Print exactly the lines from the first one down to the line containing "what is given", both ends included, with no pictures and nothing else.

╭─ INPUT FOR THIS TASK

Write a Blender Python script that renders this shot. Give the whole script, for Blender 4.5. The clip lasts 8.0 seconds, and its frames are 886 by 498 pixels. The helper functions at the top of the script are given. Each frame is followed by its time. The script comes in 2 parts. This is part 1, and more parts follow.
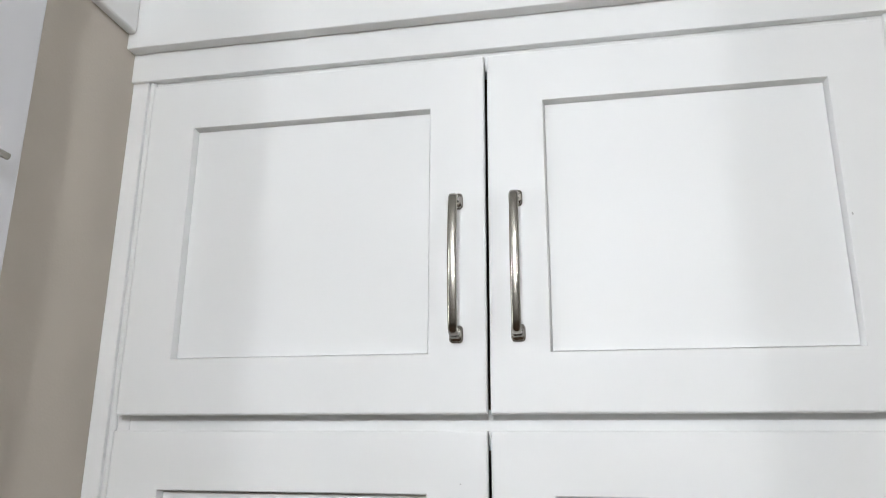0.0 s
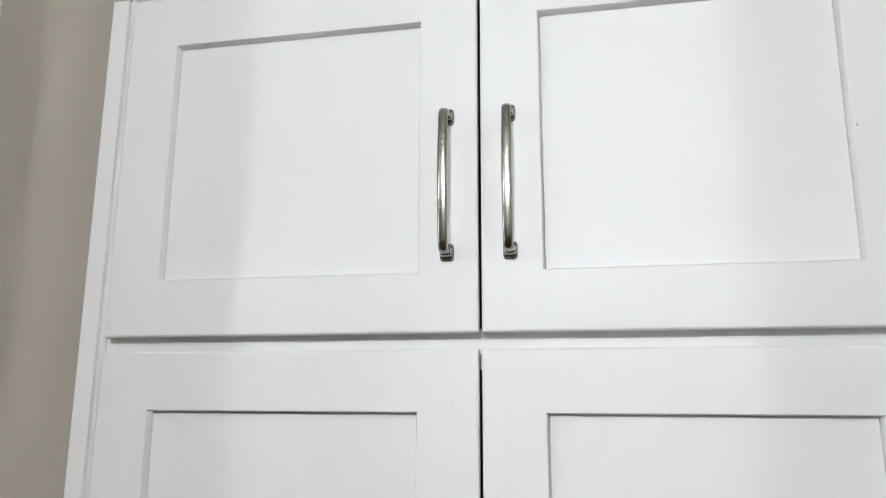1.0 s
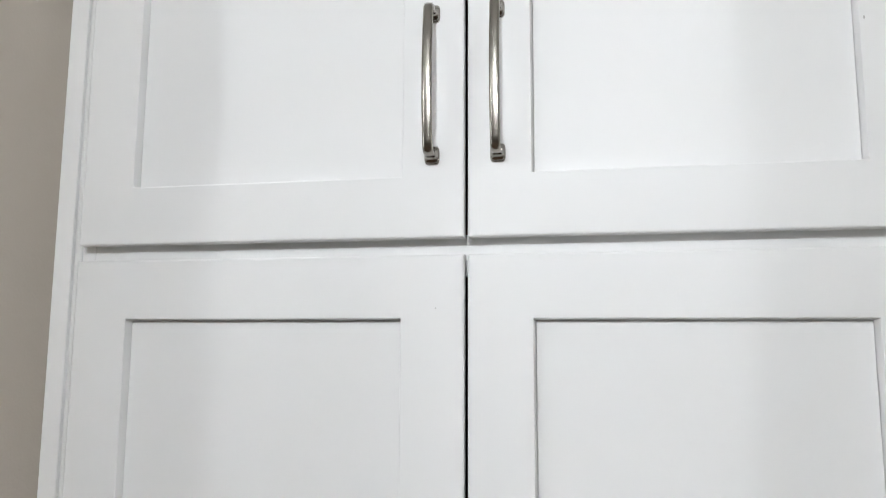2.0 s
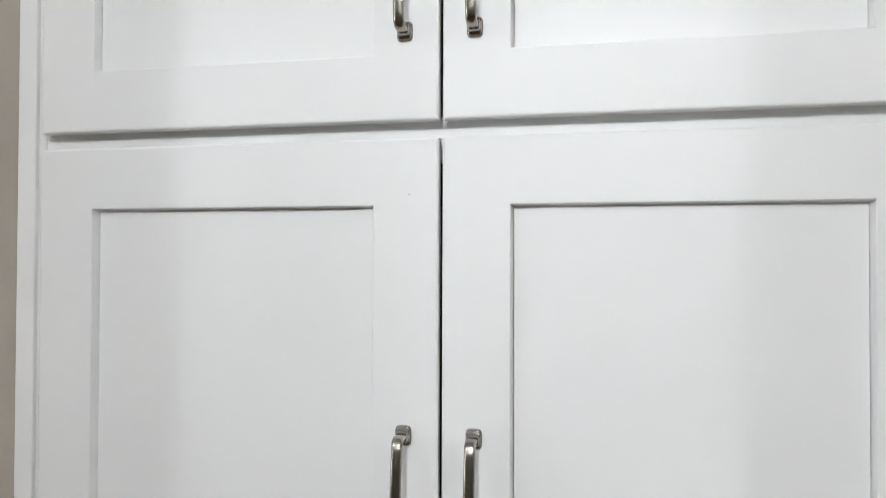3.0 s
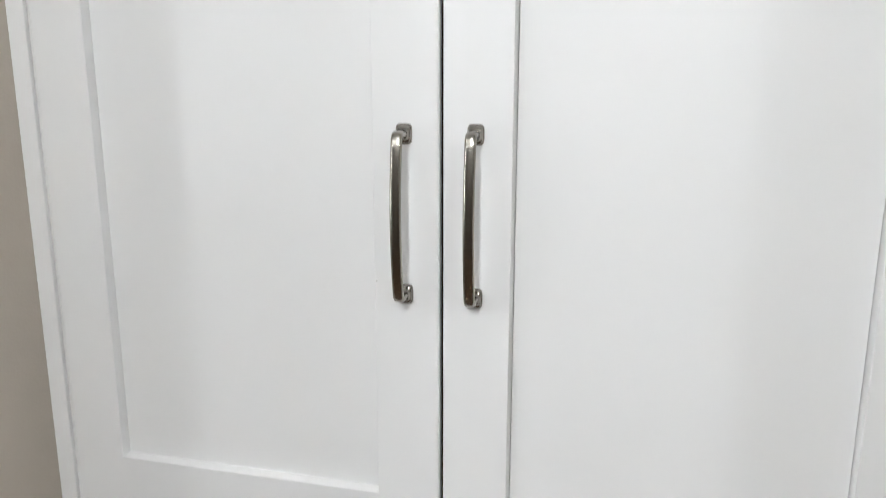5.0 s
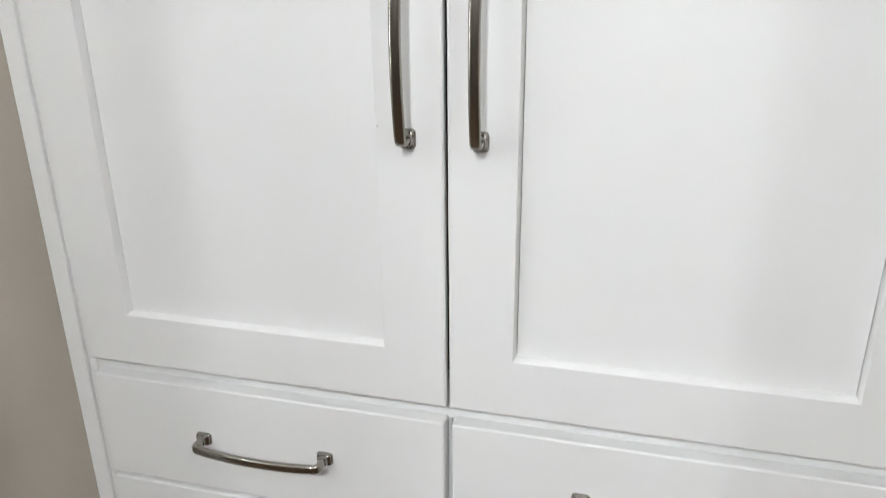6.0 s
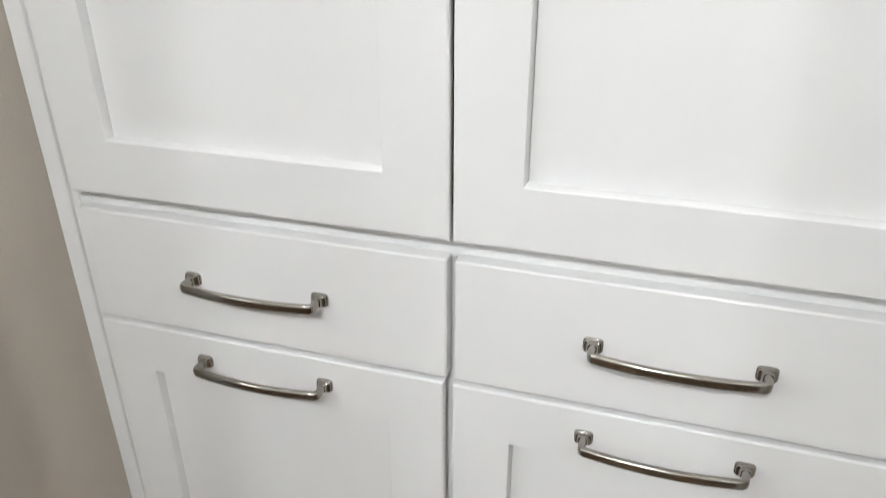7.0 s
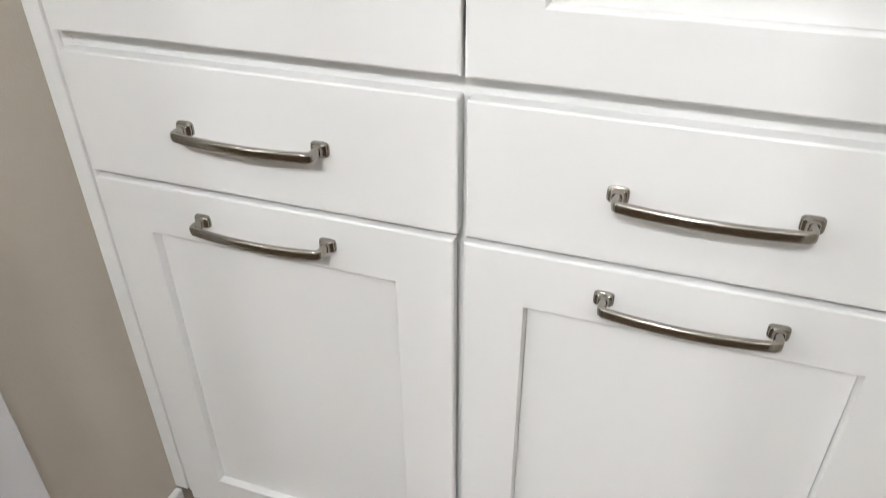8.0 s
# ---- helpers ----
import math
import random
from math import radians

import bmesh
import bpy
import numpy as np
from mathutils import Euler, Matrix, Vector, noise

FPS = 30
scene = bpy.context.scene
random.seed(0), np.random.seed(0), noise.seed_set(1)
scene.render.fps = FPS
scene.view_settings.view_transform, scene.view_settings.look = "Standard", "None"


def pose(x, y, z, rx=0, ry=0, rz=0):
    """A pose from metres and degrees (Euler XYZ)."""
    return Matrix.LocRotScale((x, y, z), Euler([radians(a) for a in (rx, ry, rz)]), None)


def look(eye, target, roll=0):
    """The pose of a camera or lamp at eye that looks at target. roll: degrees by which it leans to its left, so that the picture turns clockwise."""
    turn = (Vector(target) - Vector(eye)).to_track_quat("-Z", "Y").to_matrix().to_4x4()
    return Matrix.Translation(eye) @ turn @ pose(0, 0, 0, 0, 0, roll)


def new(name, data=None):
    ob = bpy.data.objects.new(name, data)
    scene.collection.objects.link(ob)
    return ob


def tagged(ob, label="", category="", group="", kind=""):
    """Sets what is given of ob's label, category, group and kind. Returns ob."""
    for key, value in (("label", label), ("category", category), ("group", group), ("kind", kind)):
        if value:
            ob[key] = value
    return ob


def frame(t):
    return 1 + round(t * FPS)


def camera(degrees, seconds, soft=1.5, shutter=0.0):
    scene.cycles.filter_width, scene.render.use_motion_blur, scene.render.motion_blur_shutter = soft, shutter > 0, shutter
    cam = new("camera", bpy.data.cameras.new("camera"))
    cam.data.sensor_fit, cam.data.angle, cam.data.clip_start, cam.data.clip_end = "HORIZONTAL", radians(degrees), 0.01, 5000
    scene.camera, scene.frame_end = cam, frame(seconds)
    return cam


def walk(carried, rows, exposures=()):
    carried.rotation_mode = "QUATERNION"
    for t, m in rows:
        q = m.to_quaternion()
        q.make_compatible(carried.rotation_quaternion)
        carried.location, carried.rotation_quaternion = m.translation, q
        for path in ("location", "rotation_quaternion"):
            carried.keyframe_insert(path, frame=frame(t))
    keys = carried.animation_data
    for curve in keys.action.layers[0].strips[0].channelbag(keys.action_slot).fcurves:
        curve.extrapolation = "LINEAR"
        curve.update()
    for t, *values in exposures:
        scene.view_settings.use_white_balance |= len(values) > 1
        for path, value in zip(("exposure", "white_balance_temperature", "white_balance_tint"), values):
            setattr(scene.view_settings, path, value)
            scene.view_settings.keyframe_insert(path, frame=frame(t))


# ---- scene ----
cam = camera(62.5, 8.0, soft=0.88, shutter=0.38)
PATH = [
    (0, (0.107, -0.822, 1.656), (-0.261, 1.071, 2.184), 0.3),
    (0.5, (0.111, -0.811, 1.640), (-0.261, 1.097, 2.108), 0.3),
    (1, (0.116, -0.790, 1.623), (-0.267, 1.132, 2.023), 0.2),
    (1.5, (0.123, -0.766, 1.606), (-0.271, 1.168, 1.931), 0.3),
    (1.7, (0.121, -0.763, 1.597), (-0.261, 1.177, 1.894), 0.25),
    (2.8, (0.143, -0.713, 1.554), (-0.250, 1.248, 1.649), 0.3),
    (3, (0.153, -0.709, 1.552), (-0.261, 1.247, 1.585), 0.2),
    (3.5, (0.169, -0.703, 1.533), (-0.262, 1.248, 1.433), 0.1),
    (4, (0.179, -0.693, 1.495), (-0.274, 1.244, 1.293), 0.1),
    (4.2, (0.177, -0.699, 1.475), (-0.277, 1.234, 1.242), 0.1),
    (5.3, (0.179, -0.676, 1.404), (-0.314, 1.193, 0.889), -0.2),
    (5.5, (0.176, -0.669, 1.401), (-0.312, 1.177, 0.807), -0.4),
    (6, (0.177, -0.658, 1.362), (-0.318, 1.149, 0.663), -0.6),
    (6.5, (0.181, -0.641, 1.296), (-0.309, 1.136, 0.520), -0.7),
    (7, (0.187, -0.620, 1.242), (-0.349, 1.084, 0.343), -0.1),
    (7.5, (0.192, -0.598, 1.197), (-0.378, 1.027, 0.181), -0.2),
    (8, (0.190, -0.592, 1.154), (-0.366, 0.979, 0.049), -0.5),
]
# the picture brightens and warms a little as the camera sinks
EXPOSURES = [(0, 0.09, 6240, 9.2), (1.5, 0.10, 6250, 9.2), (3, 0.12, 6270, 9.2), (4, 0.20, 6290, 9.1), (5.5, 0.37, 6300, 8.9), (6.5, 0.48, 6320, 8.7), (7, 0.56, 6350, 8.7), (8, 0.73, 6460, 9.1)]
walk(cam, [(t, look(eye, target, roll)) for t, eye, target, roll in PATH], EXPOSURES)

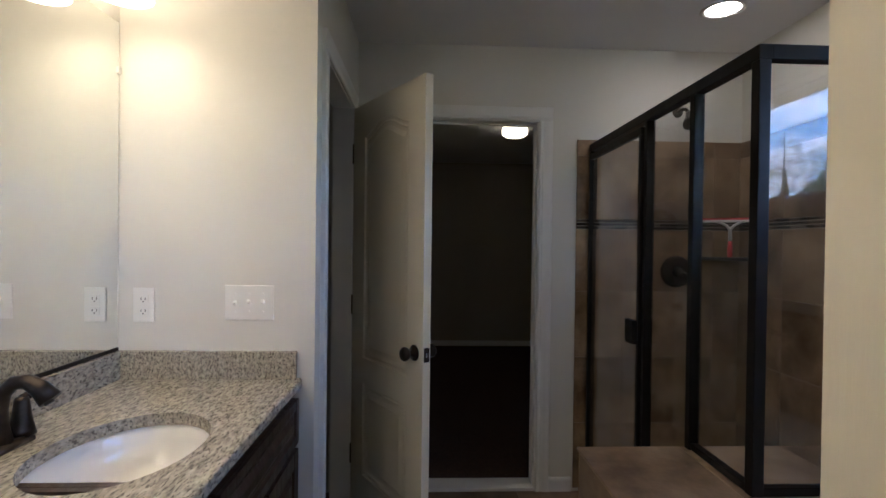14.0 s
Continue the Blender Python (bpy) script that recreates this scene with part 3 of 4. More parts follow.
def ceiling_register(name, label, x0, x1, y0, y1, slats, along):
    ob = thing(name, label, "vent", ((x0 + x1) / 2, (y0 + y1) / 2, CZ))
    w, d = (x1 - x0) / 2, (y1 - y0) / 2
    part("backing", boxes((-w + 0.02, w - 0.02, -d + 0.02, d - 0.02, -0.002, 0.0)), M_SLOT, ob, "dark duct behind the slats")
    part("frame", boxes((-w, w, -d, -d + 0.022, -0.008, 0), (-w, w, d - 0.022, d, -0.008, 0), (-w, -w + 0.022, -d + 0.022, d - 0.022, -0.0078, 0),
                        (w - 0.022, w, -d + 0.022, d - 0.022, -0.0078, 0), bevel=0.0015), M_WHITEM, ob)
    for i in range(slats):
        if along == "y":
            x = -w + 0.022 + (i + 0.5) * (2 * w - 0.044) / slats
            bm = turned(boxes((-0.0035, 0.0035, -d + 0.022, d - 0.022, -0.001, 0.001)), pose(x, 0, -0.005, 0, 35, 0))
        else:
            y = -d + 0.022 + (i + 0.5) * (2 * d - 0.044) / slats
            bm = turned(boxes((-w + 0.022, w - 0.022, -0.006, 0.006, -0.001, 0.001)), pose(0, y, -0.006, 35, 0, 0))
        part("slat", bm, M_WHITEM, ob)
    return ob


ceiling_register("ceiling_register", "white steel ceiling air register with many thin slats", 0.305, 0.735, 2.48, 2.69, 24, "y")
fan = thing("exhaust_fan", "white square bathroom exhaust fan grille", "vent", (-2.33, 4.255, CZ))
part("cover", boxes((-0.115, 0.115, -0.115, 0.115, -0.016, 0), bevel=0.006), M_WHITEM, fan)
for s in (-1, 1):
    for i in range(7):
        # louvres that widen towards the two edges, as two facing triangles
        yy = s * (0.018 + 0.0125 * i)
        hw = 0.012 + 0.058 * i / 6
        part("louvre_slot", boxes((-hw, hw, yy - 0.0045, yy + 0.0045, -0.0175, -0.0155)), M_SPEAK, fan)


def floor_register(x0, x1, y0, y1):
    ob = thing("floor_register", "bronze-coloured steel floor register with dark slots", "vent", ((x0 + x1) / 2, (y0 + y1) / 2, 0.0), "floor registers")
    w, d = (x1 - x0) / 2, (y1 - y0) / 2
    part("plate", boxes((-w, w, -d, d, -0.004, 0.005), bevel=0.002), M_METALV, ob)
    n = 9
    longx = w > d
    for i in range(n):
        for s in (-1, 1):
            if longx:
                u = -w + 0.02 + (i + 0.5) * (2 * w - 0.04) / n
                bb = (u - 0.008, u + 0.008, s * d * 0.35 - d * 0.26, s * d * 0.35 + d * 0.26, 0.004, 0.0056)
            else:
                u = -d + 0.02 + (i + 0.5) * (2 * d - 0.04) / n
                bb = (s * w * 0.35 - w * 0.26, s * w * 0.35 + w * 0.26, u - 0.008, u + 0.008, 0.004, 0.0056)
            part("slot", boxes(bb), M_SLOT, ob)


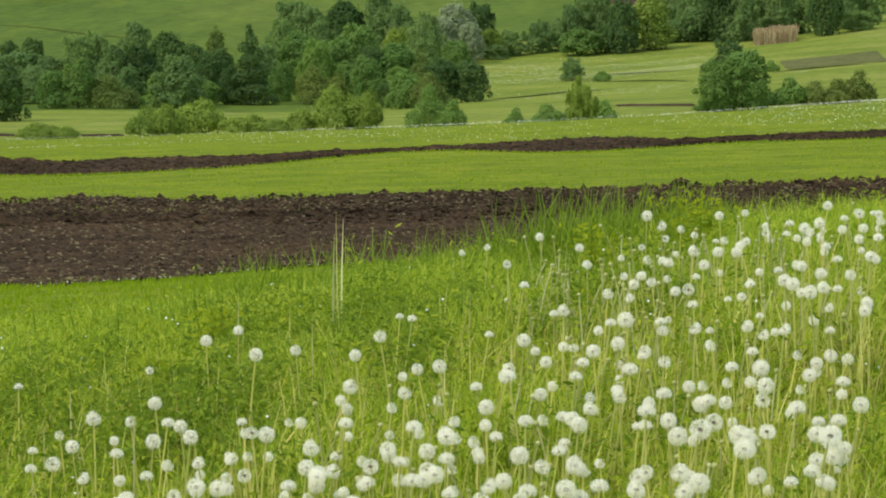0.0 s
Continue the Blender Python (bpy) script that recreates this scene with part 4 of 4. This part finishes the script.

╰─

▶ [FINAL ANSWER]:
Write a Blender Python script that renders this shot. Give the whole script, for Blender 4.5. The clip lasts 8.0 seconds, and its frames are 886 by 498 pixels. The helper functions at the top of the script are given. Each frame is followed by its time. The script comes in 2 parts. This is part 1, and more parts follow.
0.0 s
1.0 s
2.0 s
3.0 s
5.0 s
6.0 s
7.0 s
8.0 s
# ---- helpers ----
import math
import random
from math import radians

import bmesh
import bpy
import numpy as np
from mathutils import Euler, Matrix, Vector, noise

FPS = 30
scene = bpy.context.scene
random.seed(0), np.random.seed(0), noise.seed_set(1)
scene.render.fps = FPS
scene.view_settings.view_transform, scene.view_settings.look = "Standard", "None"


def pose(x, y, z, rx=0, ry=0, rz=0):
    """A pose from metres and degrees (Euler XYZ)."""
    return Matrix.LocRotScale((x, y, z), Euler([radians(a) for a in (rx, ry, rz)]), None)


def look(eye, target, roll=0):
    """The pose of a camera or lamp at eye that looks at target. roll: degrees by which it leans to its left, so that the picture turns clockwise."""
    turn = (Vector(target) - Vector(eye)).to_track_quat("-Z", "Y").to_matrix().to_4x4()
    return Matrix.Translation(eye) @ turn @ pose(0, 0, 0, 0, 0, roll)


def new(name, data=None):
    ob = bpy.data.objects.new(name, data)
    scene.collection.objects.link(ob)
    return ob


def tagged(ob, label="", category="", group="", kind=""):
    """Sets what is given of ob's label, category, group and kind. Returns ob."""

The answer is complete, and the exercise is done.